> Task details
What is to be transcribed is the run of lines opening with the one that has "finishes the script." and closing with the one that has "return root", and only that run, exactly.
* BEGIN Data for processing *
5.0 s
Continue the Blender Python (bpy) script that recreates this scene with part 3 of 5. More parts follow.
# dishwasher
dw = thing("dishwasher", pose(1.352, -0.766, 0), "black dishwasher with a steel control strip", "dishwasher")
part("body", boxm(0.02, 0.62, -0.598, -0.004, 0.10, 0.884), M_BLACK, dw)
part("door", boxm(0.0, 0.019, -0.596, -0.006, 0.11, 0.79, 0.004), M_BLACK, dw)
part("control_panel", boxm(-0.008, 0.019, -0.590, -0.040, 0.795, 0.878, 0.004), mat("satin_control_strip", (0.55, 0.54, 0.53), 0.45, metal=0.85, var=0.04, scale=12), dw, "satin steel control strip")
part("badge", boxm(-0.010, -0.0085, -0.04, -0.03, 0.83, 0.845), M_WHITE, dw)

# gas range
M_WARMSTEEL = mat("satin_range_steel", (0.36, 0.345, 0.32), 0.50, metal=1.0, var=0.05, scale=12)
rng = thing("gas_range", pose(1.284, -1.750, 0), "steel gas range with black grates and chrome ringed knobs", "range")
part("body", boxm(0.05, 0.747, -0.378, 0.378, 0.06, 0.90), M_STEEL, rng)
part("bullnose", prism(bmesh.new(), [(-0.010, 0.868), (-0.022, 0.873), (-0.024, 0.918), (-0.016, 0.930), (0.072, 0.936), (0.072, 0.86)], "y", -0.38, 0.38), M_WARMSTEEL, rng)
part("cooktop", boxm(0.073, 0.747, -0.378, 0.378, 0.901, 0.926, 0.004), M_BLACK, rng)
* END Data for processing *
* BEGIN Data for processing *
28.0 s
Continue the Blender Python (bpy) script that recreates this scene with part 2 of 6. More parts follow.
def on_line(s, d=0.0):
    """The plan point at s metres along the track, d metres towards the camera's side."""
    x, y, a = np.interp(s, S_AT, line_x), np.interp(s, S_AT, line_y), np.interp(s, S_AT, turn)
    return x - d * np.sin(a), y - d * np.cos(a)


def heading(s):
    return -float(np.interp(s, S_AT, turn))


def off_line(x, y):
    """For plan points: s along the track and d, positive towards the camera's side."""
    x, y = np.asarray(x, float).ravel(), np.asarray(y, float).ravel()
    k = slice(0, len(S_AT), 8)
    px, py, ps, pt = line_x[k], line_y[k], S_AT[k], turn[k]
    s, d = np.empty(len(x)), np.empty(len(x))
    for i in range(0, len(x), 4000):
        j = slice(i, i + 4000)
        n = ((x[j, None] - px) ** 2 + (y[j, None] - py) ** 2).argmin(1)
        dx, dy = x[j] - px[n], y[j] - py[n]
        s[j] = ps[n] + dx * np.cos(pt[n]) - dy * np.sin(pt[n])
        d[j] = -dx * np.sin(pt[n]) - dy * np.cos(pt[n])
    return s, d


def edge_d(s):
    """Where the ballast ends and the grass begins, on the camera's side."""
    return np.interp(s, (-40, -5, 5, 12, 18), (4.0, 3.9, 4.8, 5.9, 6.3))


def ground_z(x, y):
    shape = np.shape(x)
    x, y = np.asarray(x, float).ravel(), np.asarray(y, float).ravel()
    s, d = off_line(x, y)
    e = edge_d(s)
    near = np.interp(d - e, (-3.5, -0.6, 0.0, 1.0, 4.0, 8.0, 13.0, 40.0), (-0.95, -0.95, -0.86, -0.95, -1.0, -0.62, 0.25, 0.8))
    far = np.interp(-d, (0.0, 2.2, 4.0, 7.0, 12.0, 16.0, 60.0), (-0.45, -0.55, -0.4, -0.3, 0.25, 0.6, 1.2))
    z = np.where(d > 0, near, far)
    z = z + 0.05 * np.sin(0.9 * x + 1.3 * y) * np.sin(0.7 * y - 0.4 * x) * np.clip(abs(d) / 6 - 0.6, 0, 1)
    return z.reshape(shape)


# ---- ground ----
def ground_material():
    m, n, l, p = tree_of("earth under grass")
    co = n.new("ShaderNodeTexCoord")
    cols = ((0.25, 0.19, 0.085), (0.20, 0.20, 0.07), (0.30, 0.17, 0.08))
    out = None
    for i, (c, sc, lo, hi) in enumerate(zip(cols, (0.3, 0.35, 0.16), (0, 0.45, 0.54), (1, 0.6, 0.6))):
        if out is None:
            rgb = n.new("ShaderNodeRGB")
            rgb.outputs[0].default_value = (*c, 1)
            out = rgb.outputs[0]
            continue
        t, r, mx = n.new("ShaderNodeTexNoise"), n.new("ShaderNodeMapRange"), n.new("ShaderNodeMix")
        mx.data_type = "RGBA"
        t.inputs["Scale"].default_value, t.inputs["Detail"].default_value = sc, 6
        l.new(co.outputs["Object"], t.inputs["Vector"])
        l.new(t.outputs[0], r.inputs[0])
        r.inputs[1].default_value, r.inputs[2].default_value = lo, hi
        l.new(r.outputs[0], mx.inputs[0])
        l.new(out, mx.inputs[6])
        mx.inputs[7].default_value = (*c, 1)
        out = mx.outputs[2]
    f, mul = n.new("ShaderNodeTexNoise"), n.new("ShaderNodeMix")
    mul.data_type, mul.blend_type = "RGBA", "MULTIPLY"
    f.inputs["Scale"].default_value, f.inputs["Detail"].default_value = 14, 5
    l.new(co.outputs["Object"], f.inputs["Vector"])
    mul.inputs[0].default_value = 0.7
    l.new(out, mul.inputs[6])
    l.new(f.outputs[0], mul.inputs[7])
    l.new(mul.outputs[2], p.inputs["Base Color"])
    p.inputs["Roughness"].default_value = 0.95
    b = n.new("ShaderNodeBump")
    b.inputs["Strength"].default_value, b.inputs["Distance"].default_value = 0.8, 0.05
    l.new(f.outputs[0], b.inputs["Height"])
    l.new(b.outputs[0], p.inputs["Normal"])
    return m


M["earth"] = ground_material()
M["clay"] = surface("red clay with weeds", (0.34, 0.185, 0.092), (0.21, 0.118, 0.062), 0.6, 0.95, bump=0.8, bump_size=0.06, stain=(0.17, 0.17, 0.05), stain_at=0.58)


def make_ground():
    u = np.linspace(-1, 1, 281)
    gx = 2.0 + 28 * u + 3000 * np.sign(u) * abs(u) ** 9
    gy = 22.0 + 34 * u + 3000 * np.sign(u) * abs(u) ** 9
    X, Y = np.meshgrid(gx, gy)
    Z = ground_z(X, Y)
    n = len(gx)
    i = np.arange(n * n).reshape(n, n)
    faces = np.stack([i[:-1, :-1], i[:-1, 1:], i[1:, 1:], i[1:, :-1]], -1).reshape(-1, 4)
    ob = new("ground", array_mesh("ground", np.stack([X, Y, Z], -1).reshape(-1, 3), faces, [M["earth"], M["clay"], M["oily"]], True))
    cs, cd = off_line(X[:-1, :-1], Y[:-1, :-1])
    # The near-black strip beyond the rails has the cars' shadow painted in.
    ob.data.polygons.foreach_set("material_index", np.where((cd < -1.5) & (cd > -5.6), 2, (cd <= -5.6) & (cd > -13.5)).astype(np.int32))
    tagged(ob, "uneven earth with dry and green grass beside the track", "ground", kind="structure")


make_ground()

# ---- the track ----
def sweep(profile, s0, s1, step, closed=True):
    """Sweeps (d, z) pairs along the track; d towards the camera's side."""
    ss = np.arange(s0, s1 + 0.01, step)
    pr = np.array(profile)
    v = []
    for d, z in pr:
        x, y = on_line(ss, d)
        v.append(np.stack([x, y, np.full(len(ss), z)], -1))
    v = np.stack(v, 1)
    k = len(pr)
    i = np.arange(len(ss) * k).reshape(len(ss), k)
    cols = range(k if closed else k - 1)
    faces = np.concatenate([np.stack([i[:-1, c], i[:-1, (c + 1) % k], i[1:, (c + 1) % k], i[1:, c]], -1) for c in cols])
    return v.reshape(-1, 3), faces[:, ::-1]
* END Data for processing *
* BEGIN Data for processing *
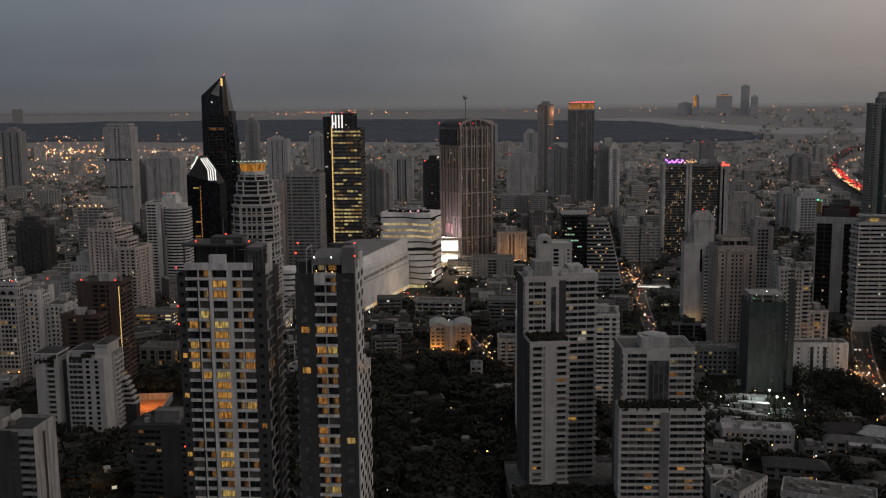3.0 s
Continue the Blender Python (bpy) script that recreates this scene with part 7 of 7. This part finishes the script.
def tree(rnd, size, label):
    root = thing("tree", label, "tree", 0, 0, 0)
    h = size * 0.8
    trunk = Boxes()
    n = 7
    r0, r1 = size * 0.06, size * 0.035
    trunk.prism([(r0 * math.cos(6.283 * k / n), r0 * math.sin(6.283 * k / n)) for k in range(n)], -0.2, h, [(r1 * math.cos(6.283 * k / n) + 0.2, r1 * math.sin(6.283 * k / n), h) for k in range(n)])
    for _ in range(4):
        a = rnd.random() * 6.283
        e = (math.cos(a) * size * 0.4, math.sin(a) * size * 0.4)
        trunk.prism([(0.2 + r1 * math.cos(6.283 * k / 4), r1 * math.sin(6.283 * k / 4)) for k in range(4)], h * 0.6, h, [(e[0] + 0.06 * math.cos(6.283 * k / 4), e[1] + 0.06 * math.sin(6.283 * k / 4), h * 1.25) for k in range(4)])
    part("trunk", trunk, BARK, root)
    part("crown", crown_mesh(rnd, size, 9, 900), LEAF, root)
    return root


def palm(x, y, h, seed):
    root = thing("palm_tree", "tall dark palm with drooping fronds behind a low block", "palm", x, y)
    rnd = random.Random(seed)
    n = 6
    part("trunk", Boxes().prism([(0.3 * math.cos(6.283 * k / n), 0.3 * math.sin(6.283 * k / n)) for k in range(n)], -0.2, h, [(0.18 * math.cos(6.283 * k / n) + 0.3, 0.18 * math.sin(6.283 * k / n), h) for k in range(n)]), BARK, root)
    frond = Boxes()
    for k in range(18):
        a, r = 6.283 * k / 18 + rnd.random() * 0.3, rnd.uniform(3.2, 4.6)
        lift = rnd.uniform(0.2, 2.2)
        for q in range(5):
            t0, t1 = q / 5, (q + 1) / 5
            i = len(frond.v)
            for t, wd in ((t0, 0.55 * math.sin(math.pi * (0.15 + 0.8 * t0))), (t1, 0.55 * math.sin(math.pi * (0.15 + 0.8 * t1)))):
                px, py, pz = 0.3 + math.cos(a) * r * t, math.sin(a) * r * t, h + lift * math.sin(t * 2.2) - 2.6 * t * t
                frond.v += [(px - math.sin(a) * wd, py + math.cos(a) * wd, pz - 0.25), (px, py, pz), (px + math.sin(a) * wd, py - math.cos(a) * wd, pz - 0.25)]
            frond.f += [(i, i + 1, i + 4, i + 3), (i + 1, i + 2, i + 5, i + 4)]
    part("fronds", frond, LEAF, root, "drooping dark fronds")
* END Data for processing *
> Result of this task
Continue the Blender Python (bpy) script that recreates this scene with part 7 of 7. This part finishes the script.
def tree(rnd, size, label):
    root = thing("tree", label, "tree", 0, 0, 0)
    h = size * 0.8
    trunk = Boxes()
    n = 7
    r0, r1 = size * 0.06, size * 0.035
    trunk.prism([(r0 * math.cos(6.283 * k / n), r0 * math.sin(6.283 * k / n)) for k in range(n)], -0.2, h, [(r1 * math.cos(6.283 * k / n) + 0.2, r1 * math.sin(6.283 * k / n), h) for k in range(n)])
    for _ in range(4):
        a = rnd.random() * 6.283
        e = (math.cos(a) * size * 0.4, math.sin(a) * size * 0.4)
        trunk.prism([(0.2 + r1 * math.cos(6.283 * k / 4), r1 * math.sin(6.283 * k / 4)) for k in range(4)], h * 0.6, h, [(e[0] + 0.06 * math.cos(6.283 * k / 4), e[1] + 0.06 * math.sin(6.283 * k / 4), h * 1.25) for k in range(4)])
    part("trunk", trunk, BARK, root)
    part("crown", crown_mesh(rnd, size, 9, 900), LEAF, root)
    return root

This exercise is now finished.